I have been questioned many times in the last four years of marriage "Why I don't wear Thali (a thread/metal neck piece most married Indian women wear) by relatives ans acquaintances. I would have given different answers to different people depending on their brain size.
The real reason is "I don't believe in these symbols of marriage." Ours was a traditional Hindu wedding and Mangalya Dharana (tying sacred thread around bride's neck by groom) takes a major role as per rituals. I was on the edge the whole day of my wedding and that moment was not etched in my memory. We have to see the wedding photos to realize it. It was a summer wedding and all I wanted was the day to end. One has to visit coastal Karnataka to understand this.
I wore it just for a week untill all the mandatory customs ended. People say removing Thali will shorten your husband's life. I could give millions of examples where husbands died untimely despite their respective wives wearing Thalis. My grandmother is one among them. So logically this couldn't hold any good.

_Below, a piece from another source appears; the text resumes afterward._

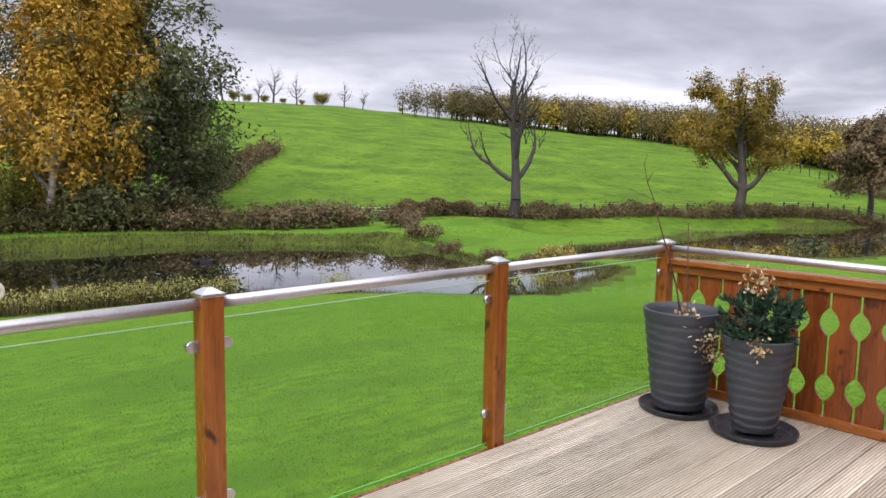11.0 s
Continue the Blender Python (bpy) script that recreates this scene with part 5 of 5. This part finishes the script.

When questioned people come up with default answer of "Indian culture. I detest such hypocrisy. A woman has to wear this symbol so that her husband can live long. What about the woman? Her life doesn't have any value? Is this why Indian culture treats widows badly? Stigmatizing and ripping them off of their honor to lead a normal life in society?
I'm not an airheaded to believe my husband's life expectancy is directly proportioned to a thread I wear around my neck.
And I don't have the need to prove to the world that I'm married. My family knows it, my friends know it, my employer knows it, and most importantly my personal banker knows it. That should suffice I guess.
My love and commitment to Hubby was present much more longer than our societal approved 'marital status'. I wear them only if it compliments certain outfits, purely for aesthetic purposes, nothing more nothing less.
Having said that I'm not against married women adorning all the marital trademarks. In fact I love seeing them as I don't watch Indian serials these days (pun unintended). I believe it is just a matter of personal choice. And nobody should be forced to wear it against their wishes.
And luckily I'm married to a secured man who strongly believes marriage is much more than mere symbols.